Go through the data and copy every line exactly, but not the images.

++++++++++

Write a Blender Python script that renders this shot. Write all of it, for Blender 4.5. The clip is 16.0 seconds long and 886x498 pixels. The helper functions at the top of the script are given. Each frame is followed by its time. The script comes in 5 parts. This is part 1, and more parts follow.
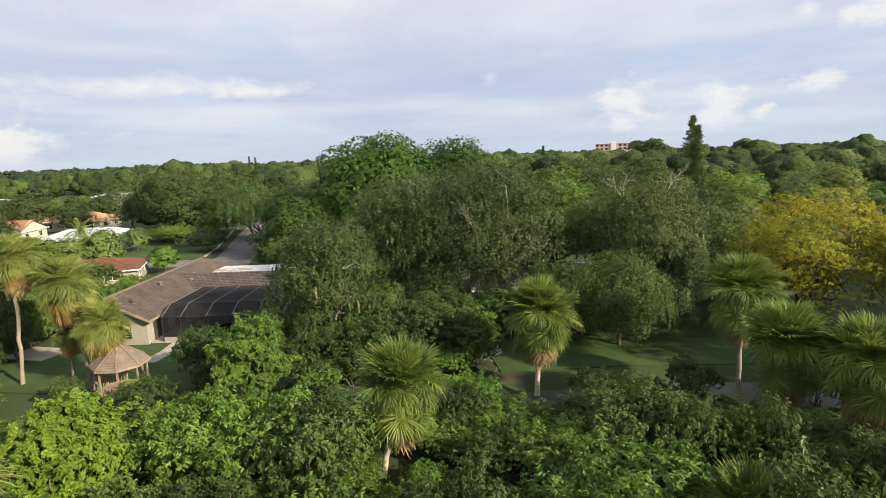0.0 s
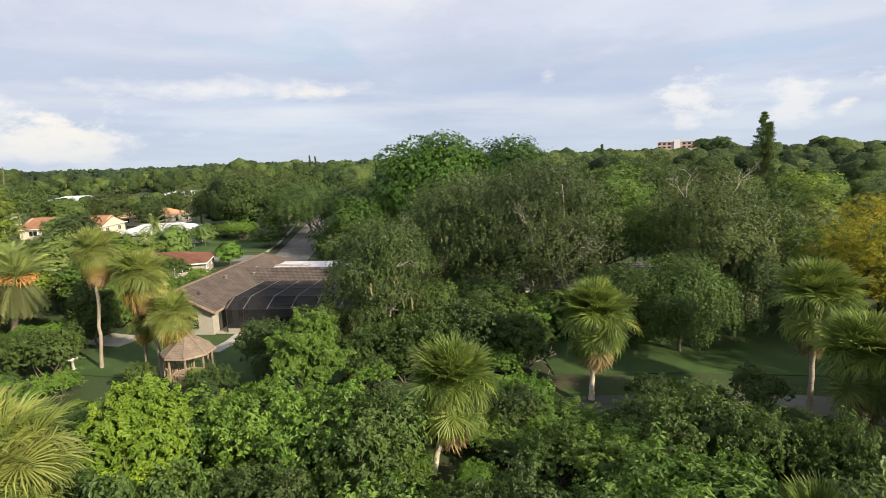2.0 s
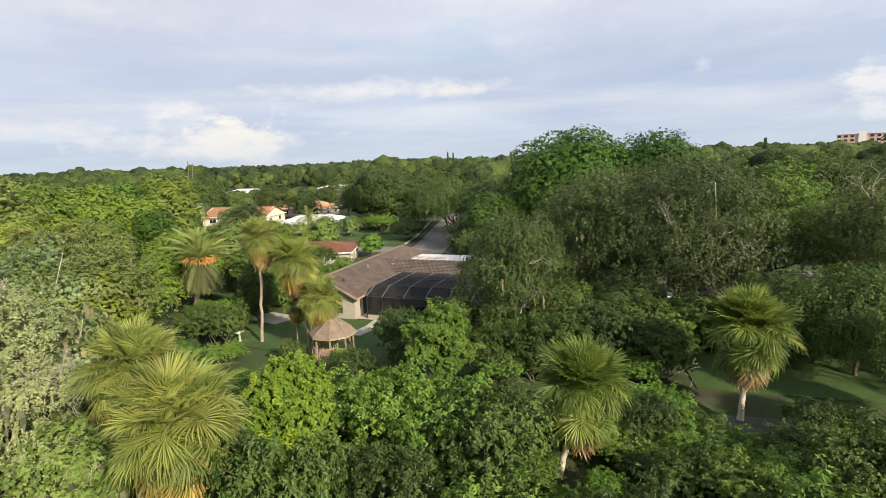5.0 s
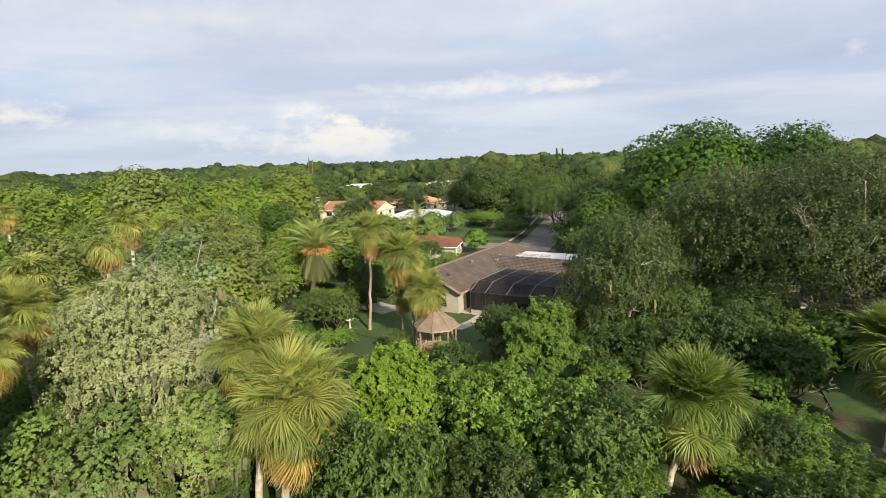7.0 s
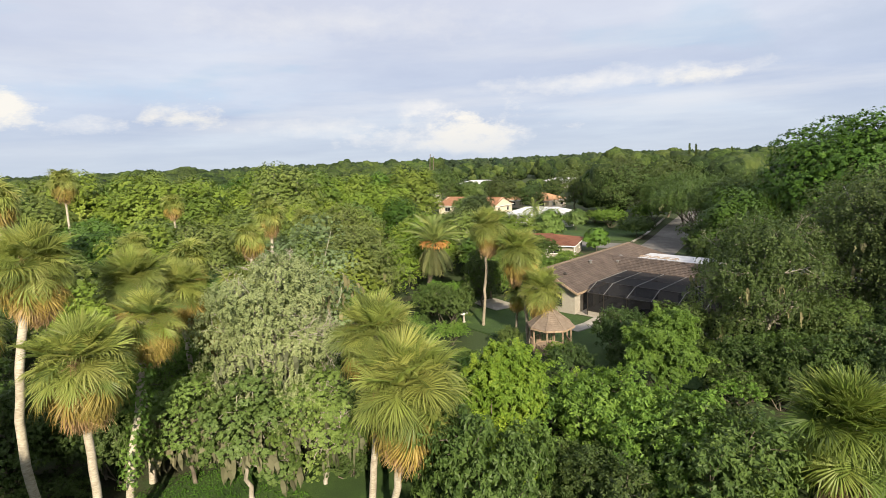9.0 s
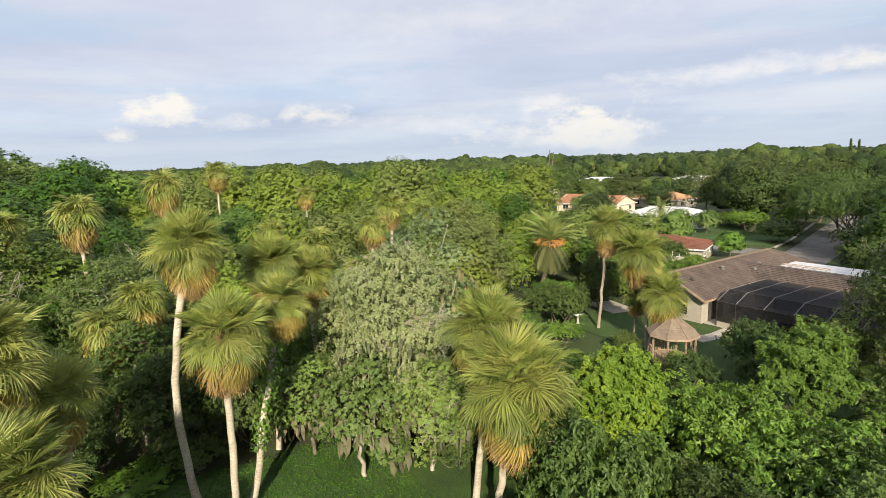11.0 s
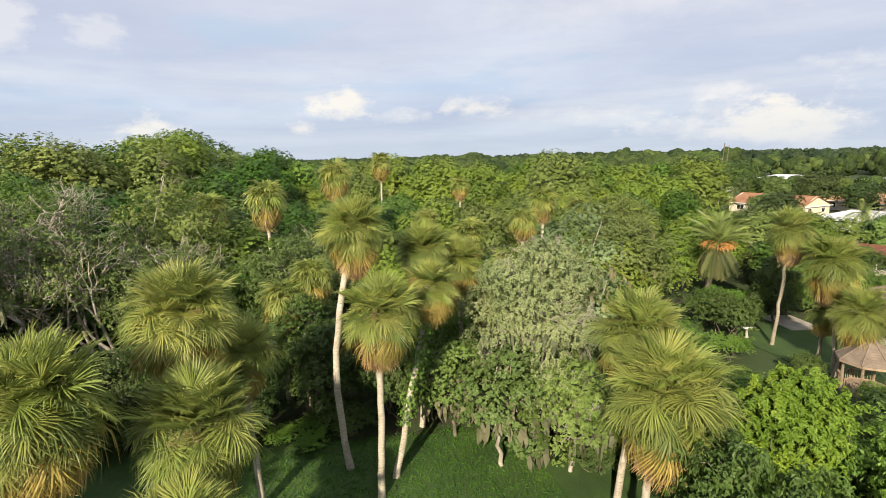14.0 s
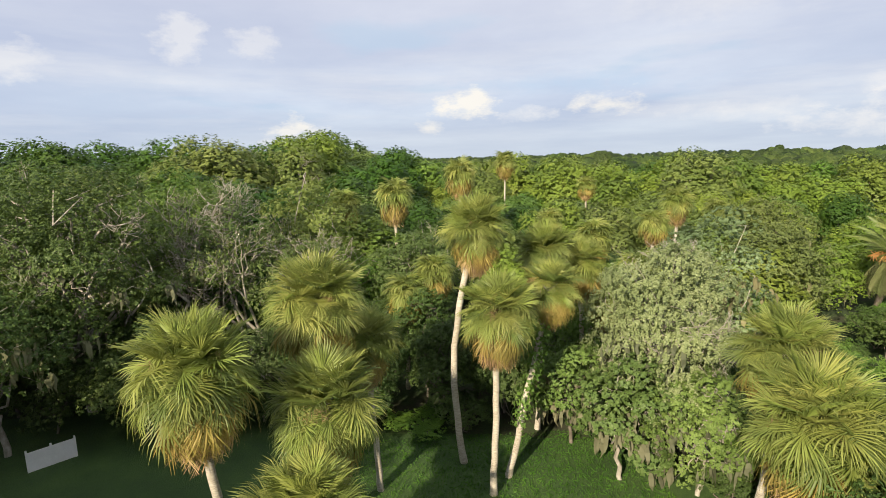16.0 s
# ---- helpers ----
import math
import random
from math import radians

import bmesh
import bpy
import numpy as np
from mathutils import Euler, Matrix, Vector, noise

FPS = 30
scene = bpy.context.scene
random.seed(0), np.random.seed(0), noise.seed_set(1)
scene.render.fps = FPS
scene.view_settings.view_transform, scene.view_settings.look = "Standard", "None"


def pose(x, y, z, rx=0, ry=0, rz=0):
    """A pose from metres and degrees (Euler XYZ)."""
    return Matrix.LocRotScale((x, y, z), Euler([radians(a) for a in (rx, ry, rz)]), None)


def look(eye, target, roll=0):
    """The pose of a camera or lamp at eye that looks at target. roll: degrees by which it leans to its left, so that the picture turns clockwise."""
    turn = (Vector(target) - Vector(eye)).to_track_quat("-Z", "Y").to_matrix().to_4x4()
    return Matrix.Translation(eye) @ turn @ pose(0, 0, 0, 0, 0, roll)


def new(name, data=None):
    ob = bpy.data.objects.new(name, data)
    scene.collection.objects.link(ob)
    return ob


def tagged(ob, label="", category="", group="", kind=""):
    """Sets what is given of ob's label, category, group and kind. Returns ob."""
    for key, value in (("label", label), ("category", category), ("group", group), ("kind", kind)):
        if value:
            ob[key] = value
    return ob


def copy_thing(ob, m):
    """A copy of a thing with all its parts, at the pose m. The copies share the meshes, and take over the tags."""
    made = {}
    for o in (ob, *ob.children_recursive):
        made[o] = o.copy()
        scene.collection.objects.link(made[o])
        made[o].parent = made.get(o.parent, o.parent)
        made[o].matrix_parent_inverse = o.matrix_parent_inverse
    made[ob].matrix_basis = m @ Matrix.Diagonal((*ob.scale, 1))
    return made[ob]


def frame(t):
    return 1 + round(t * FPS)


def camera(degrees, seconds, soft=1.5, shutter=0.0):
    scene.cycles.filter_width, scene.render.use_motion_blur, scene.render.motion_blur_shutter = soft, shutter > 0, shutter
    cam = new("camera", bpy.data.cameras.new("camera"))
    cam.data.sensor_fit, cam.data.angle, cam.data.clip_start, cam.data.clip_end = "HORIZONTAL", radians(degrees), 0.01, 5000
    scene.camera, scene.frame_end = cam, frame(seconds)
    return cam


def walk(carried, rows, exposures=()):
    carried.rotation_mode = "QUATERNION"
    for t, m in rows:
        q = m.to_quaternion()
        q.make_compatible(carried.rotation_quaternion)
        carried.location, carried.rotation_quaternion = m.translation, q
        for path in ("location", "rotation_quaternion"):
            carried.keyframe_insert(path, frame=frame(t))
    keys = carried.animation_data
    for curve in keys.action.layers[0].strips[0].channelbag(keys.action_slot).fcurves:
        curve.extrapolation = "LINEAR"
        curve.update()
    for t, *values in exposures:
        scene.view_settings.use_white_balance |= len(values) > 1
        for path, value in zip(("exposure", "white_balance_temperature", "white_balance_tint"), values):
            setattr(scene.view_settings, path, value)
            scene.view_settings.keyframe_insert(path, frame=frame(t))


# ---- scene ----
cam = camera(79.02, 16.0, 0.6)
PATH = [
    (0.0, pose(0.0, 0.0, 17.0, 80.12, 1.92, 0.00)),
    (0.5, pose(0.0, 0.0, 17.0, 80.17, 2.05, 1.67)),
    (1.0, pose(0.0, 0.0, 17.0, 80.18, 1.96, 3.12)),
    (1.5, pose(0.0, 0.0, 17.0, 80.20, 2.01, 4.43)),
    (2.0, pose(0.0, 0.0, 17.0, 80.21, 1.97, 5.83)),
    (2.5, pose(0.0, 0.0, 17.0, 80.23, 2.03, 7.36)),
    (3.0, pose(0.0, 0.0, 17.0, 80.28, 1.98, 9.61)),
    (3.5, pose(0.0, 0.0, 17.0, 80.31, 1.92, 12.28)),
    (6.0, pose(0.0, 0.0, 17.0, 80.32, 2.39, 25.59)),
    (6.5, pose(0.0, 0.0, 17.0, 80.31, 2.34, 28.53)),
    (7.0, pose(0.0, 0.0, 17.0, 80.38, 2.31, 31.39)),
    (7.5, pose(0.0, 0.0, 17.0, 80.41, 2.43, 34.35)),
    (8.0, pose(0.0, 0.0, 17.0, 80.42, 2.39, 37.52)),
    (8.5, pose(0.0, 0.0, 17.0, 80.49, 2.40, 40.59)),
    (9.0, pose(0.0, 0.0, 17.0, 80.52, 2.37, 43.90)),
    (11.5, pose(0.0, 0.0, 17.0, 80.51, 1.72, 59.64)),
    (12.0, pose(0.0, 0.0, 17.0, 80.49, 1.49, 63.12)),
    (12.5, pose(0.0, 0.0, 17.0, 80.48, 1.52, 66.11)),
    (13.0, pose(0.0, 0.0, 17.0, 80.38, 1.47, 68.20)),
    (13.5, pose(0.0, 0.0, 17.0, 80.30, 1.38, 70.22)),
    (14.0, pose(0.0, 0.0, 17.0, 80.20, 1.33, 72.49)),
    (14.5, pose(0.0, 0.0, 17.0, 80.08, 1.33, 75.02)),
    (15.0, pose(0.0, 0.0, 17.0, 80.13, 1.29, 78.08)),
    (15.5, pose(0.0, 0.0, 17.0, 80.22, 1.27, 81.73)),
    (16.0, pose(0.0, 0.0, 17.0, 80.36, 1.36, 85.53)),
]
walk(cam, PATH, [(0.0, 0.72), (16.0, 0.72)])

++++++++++

__The output__
Write a Blender Python script that renders this shot. Write all of it, for Blender 4.5. The clip is 16.0 seconds long and 886x498 pixels. The helper functions at the top of the script are given. Each frame is followed by its time. The script comes in 5 parts. This is part 1, and more parts follow.
0.0 s
2.0 s
5.0 s
7.0 s
9.0 s
11.0 s
14.0 s
16.0 s
# ---- helpers ----
import math
import random
from math import radians

import bmesh
import bpy
import numpy as np
from mathutils import Euler, Matrix, Vector, noise

FPS = 30
scene = bpy.context.scene
random.seed(0), np.random.seed(0), noise.seed_set(1)
scene.render.fps = FPS
scene.view_settings.view_transform, scene.view_settings.look = "Standard", "None"


def pose(x, y, z, rx=0, ry=0, rz=0):
    """A pose from metres and degrees (Euler XYZ)."""
    return Matrix.LocRotScale((x, y, z), Euler([radians(a) for a in (rx, ry, rz)]), None)


def look(eye, target, roll=0):
    """The pose of a camera or lamp at eye that looks at target. roll: degrees by which it leans to its left, so that the picture turns clockwise."""
    turn = (Vector(target) - Vector(eye)).to_track_quat("-Z", "Y").to_matrix().to_4x4()
    return Matrix.Translation(eye) @ turn @ pose(0, 0, 0, 0, 0, roll)


def new(name, data=None):
    ob = bpy.data.objects.new(name, data)
    scene.collection.objects.link(ob)
    return ob


def tagged(ob, label="", category="", group="", kind=""):
    """Sets what is given of ob's label, category, group and kind. Returns ob."""
    for key, value in (("label", label), ("category", category), ("group", group), ("kind", kind)):
        if value:
            ob[key] = value
    return ob


def copy_thing(ob, m):
    """A copy of a thing with all its parts, at the pose m. The copies share the meshes, and take over the tags."""
    made = {}
    for o in (ob, *ob.children_recursive):
        made[o] = o.copy()
        scene.collection.objects.link(made[o])
        made[o].parent = made.get(o.parent, o.parent)
        made[o].matrix_parent_inverse = o.matrix_parent_inverse
    made[ob].matrix_basis = m @ Matrix.Diagonal((*ob.scale, 1))
    return made[ob]


def frame(t):
    return 1 + round(t * FPS)


def camera(degrees, seconds, soft=1.5, shutter=0.0):
    scene.cycles.filter_width, scene.render.use_motion_blur, scene.render.motion_blur_shutter = soft, shutter > 0, shutter
    cam = new("camera", bpy.data.cameras.new("camera"))
    cam.data.sensor_fit, cam.data.angle, cam.data.clip_start, cam.data.clip_end = "HORIZONTAL", radians(degrees), 0.01, 5000
    scene.camera, scene.frame_end = cam, frame(seconds)
    return cam


def walk(carried, rows, exposures=()):
    carried.rotation_mode = "QUATERNION"
    for t, m in rows:
        q = m.to_quaternion()
        q.make_compatible(carried.rotation_quaternion)
        carried.location, carried.rotation_quaternion = m.translation, q
        for path in ("location", "rotation_quaternion"):
            carried.keyframe_insert(path, frame=frame(t))
    keys = carried.animation_data
    for curve in keys.action.layers[0].strips[0].channelbag(keys.action_slot).fcurves:
        curve.extrapolation = "LINEAR"
        curve.update()
    for t, *values in exposures:
        scene.view_settings.use_white_balance |= len(values) > 1
        for path, value in zip(("exposure", "white_balance_temperature", "white_balance_tint"), values):
            setattr(scene.view_settings, path, value)
            scene.view_settings.keyframe_insert(path, frame=frame(t))


# ---- scene ----
cam = camera(79.02, 16.0, 0.6)
PATH = [
    (0.0, pose(0.0, 0.0, 17.0, 80.12, 1.92, 0.00)),
    (0.5, pose(0.0, 0.0, 17.0, 80.17, 2.05, 1.67)),
    (1.0, pose(0.0, 0.0, 17.0, 80.18, 1.96, 3.12)),
    (1.5, pose(0.0, 0.0, 17.0, 80.20, 2.01, 4.43)),
    (2.0, pose(0.0, 0.0, 17.0, 80.21, 1.97, 5.83)),
    (2.5, pose(0.0, 0.0, 17.0, 80.23, 2.03, 7.36)),
    (3.0, pose(0.0, 0.0, 17.0, 80.28, 1.98, 9.61)),
    (3.5, pose(0.0, 0.0, 17.0, 80.31, 1.92, 12.28)),
    (6.0, pose(0.0, 0.0, 17.0, 80.32, 2.39, 25.59)),
    (6.5, pose(0.0, 0.0, 17.0, 80.31, 2.34, 28.53)),
    (7.0, pose(0.0, 0.0, 17.0, 80.38, 2.31, 31.39)),
    (7.5, pose(0.0, 0.0, 17.0, 80.41, 2.43, 34.35)),
    (8.0, pose(0.0, 0.0, 17.0, 80.42, 2.39, 37.52)),
    (8.5, pose(0.0, 0.0, 17.0, 80.49, 2.40, 40.59)),
    (9.0, pose(0.0, 0.0, 17.0, 80.52, 2.37, 43.90)),
    (11.5, pose(0.0, 0.0, 17.0, 80.51, 1.72, 59.64)),
    (12.0, pose(0.0, 0.0, 17.0, 80.49, 1.49, 63.12)),
    (12.5, pose(0.0, 0.0, 17.0, 80.48, 1.52, 66.11)),
    (13.0, pose(0.0, 0.0, 17.0, 80.38, 1.47, 68.20)),
    (13.5, pose(0.0, 0.0, 17.0, 80.30, 1.38, 70.22)),
    (14.0, pose(0.0, 0.0, 17.0, 80.20, 1.33, 72.49)),
    (14.5, pose(0.0, 0.0, 17.0, 80.08, 1.33, 75.02)),
    (15.0, pose(0.0, 0.0, 17.0, 80.13, 1.29, 78.08)),
    (15.5, pose(0.0, 0.0, 17.0, 80.22, 1.27, 81.73)),
    (16.0, pose(0.0, 0.0, 17.0, 80.36, 1.36, 85.53)),
]
walk(cam, PATH, [(0.0, 0.72), (16.0, 0.72)])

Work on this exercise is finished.